Sergeant Greg Tony
Coral Springs Police Officer – 9 Years
Bachelor’s Degree, Criminology, Florida State University
Master’s Degree, Criminology, Nova Southeastern University
Prior Experience – Contract Administrator for the State of Florida
Experience with CSPD – Road Patrol, Sub-Station Officer, B.E.A.R. Officer, SWAT Team Member, Field Training Officer
Why did you pursue a career in Law Enforcement?
I’ve always found the profession to be an honorable way to serve my community and country. The idea of fighting for people who can’t fight for themselves in conjunction with providing a safe and secure environment for people to live and work is noble.
Why did you choose to work for the Coral Springs Police Department?
In 2005, I did a vast amount of research on law enforcement agencies here in south Florida. Coral Springs Police Department made a solid impression on me. I appreciated the fact that officers were supplied with new patrol vehicles, rifles, handguns and holsters, along with other mission essential equipment. Moreover, I found the retirement pension of 20 years services to be most attractive. Lastly, I was please to see the department is young and progressive.
What is your favorite part of the job?
SWAT! I have been a SWAT officer for approximately 5 years now. I enjoy being a member of the department’s most elite core of officers. I love all the equipment, training and operations that we conduct. It’s awesome being the police department’s “911”.
What do you like to do outside of work to alleviate the stress encountered on the job?
I tend to do daily Crossfit exercises to maintain fitness and alleviate the stresses brought on by routine police work. I enjoy reading, traveling, and spending time with family and friends in general social settings.
Do you have any words of encouragement or advice for prospective minority and/or female applicants about becoming a police officer?

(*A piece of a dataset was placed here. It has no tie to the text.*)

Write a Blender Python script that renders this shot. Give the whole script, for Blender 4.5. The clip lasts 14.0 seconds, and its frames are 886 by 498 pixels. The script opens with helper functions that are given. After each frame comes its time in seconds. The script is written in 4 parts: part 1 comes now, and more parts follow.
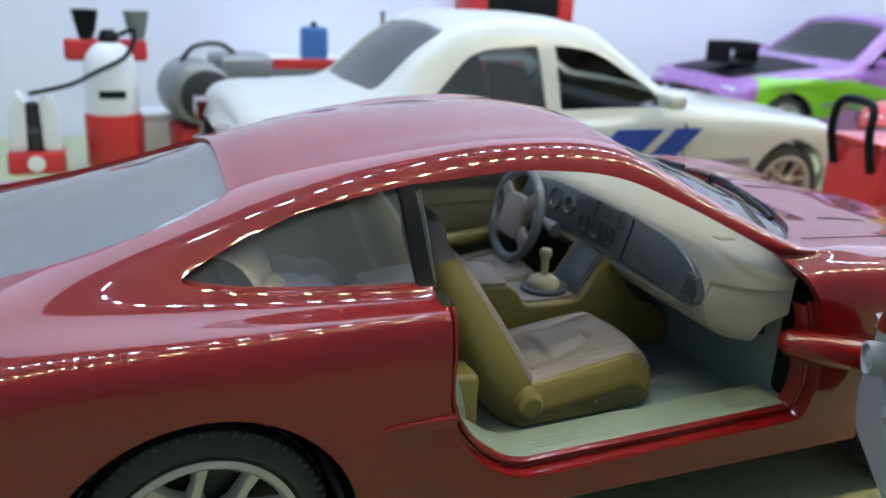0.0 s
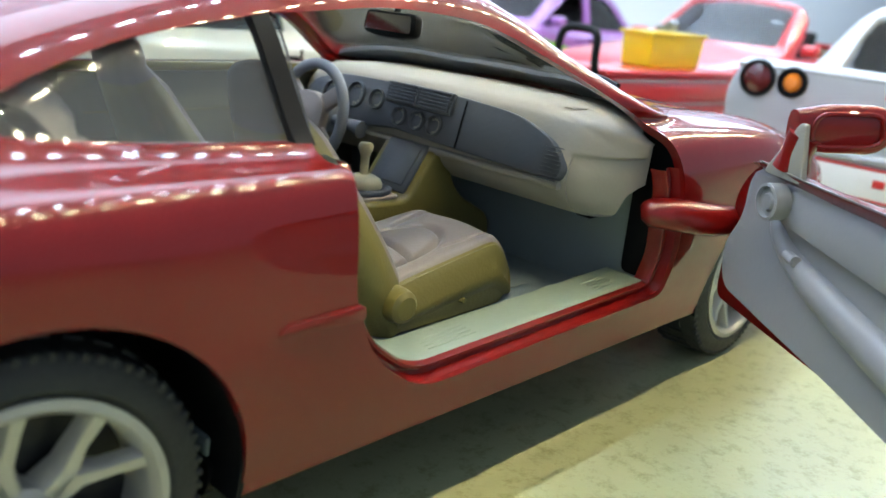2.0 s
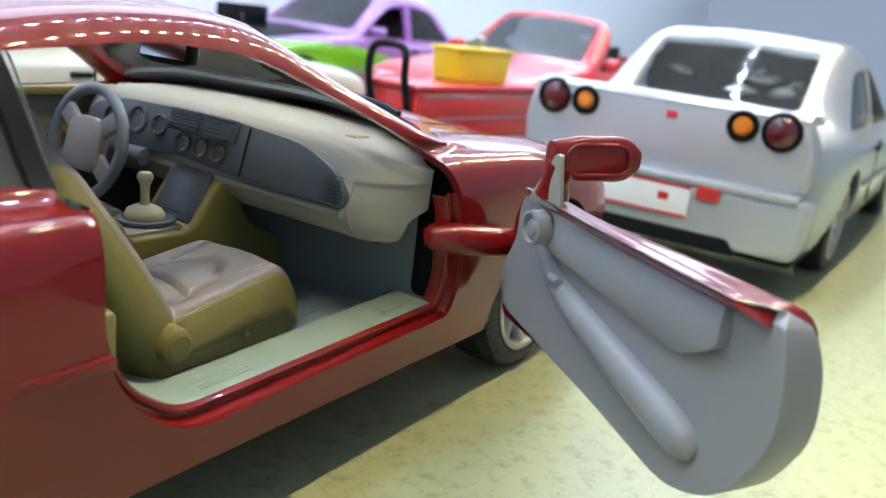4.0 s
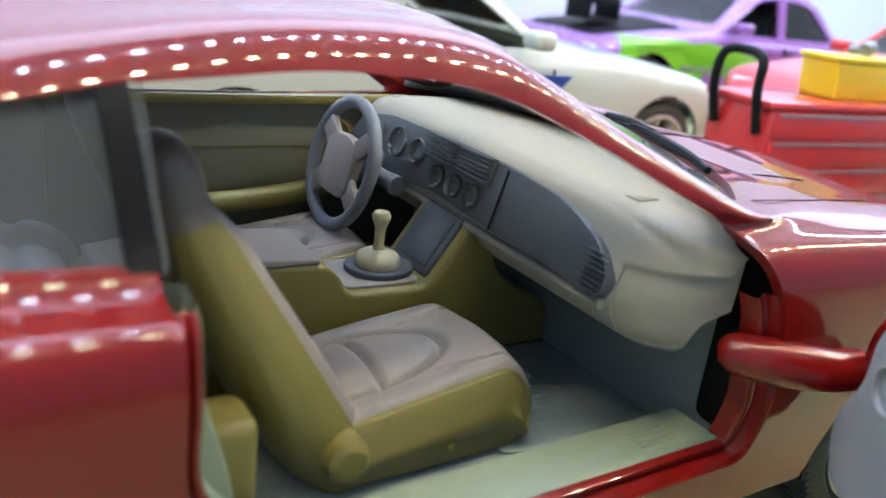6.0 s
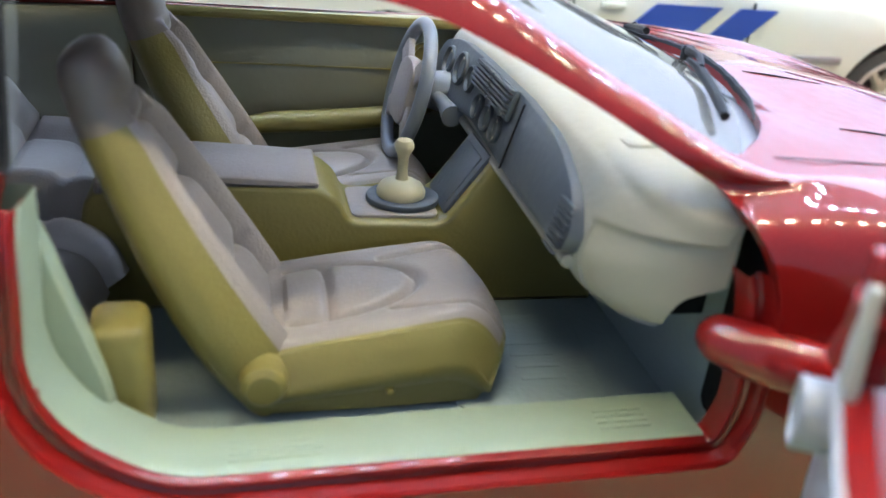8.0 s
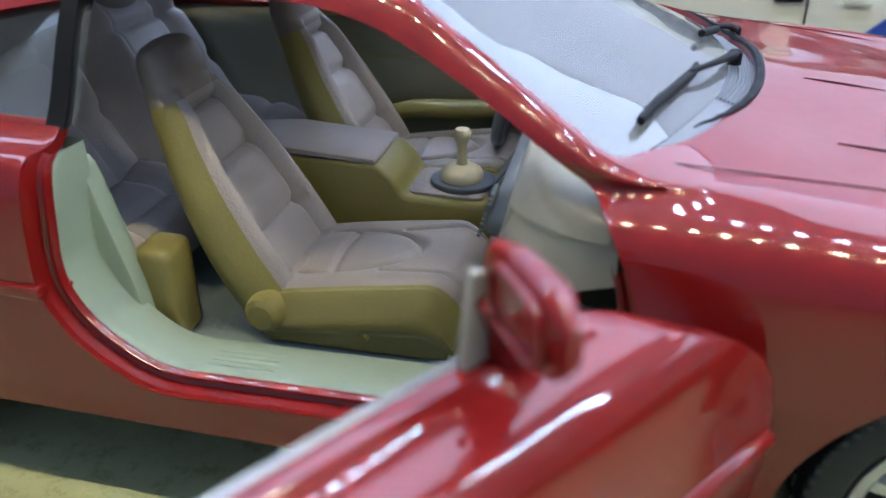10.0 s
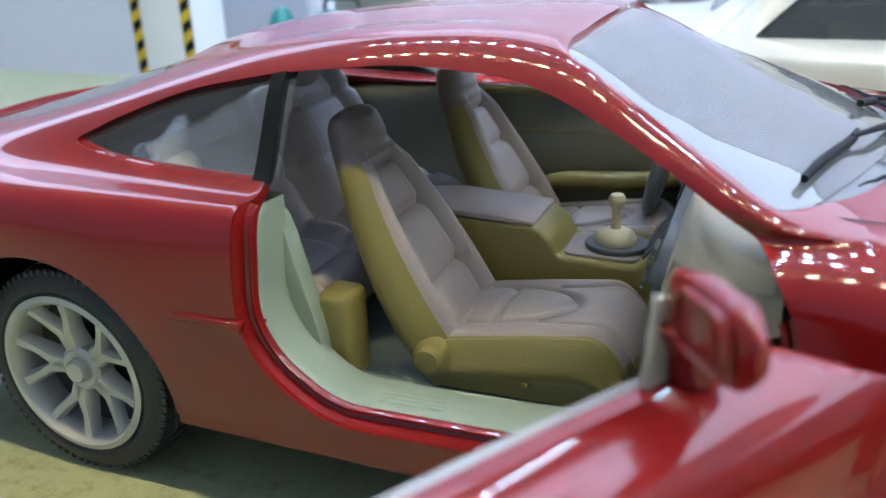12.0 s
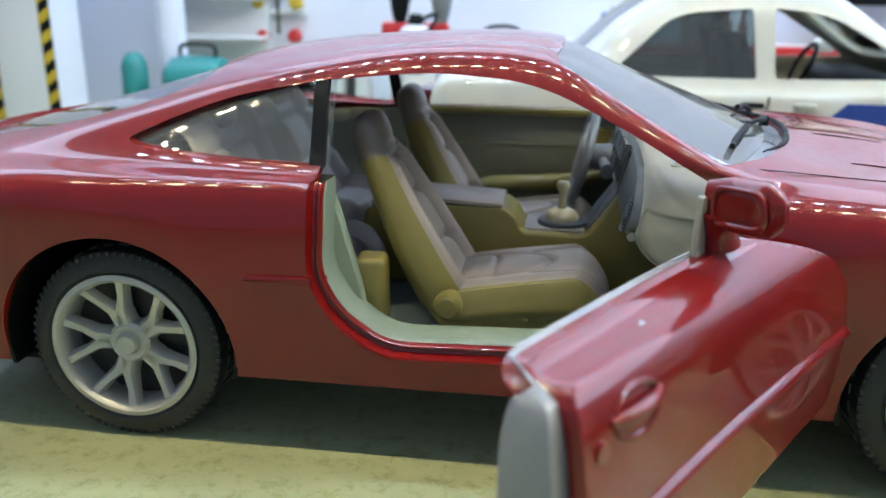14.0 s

Regardless of your race, skin color, or gender, a career in law enforcement is no different than any other. Whatever ethnic or gender based diversity you may bring forth to this profession is secondary. When you become a police officer, you are “Blue” first. Civilians and Officers alike are counting on you to do your job as a professional. Always remember this creed! Be sure to be your very best and never feel sorry for yourself or find a crutch to lean on.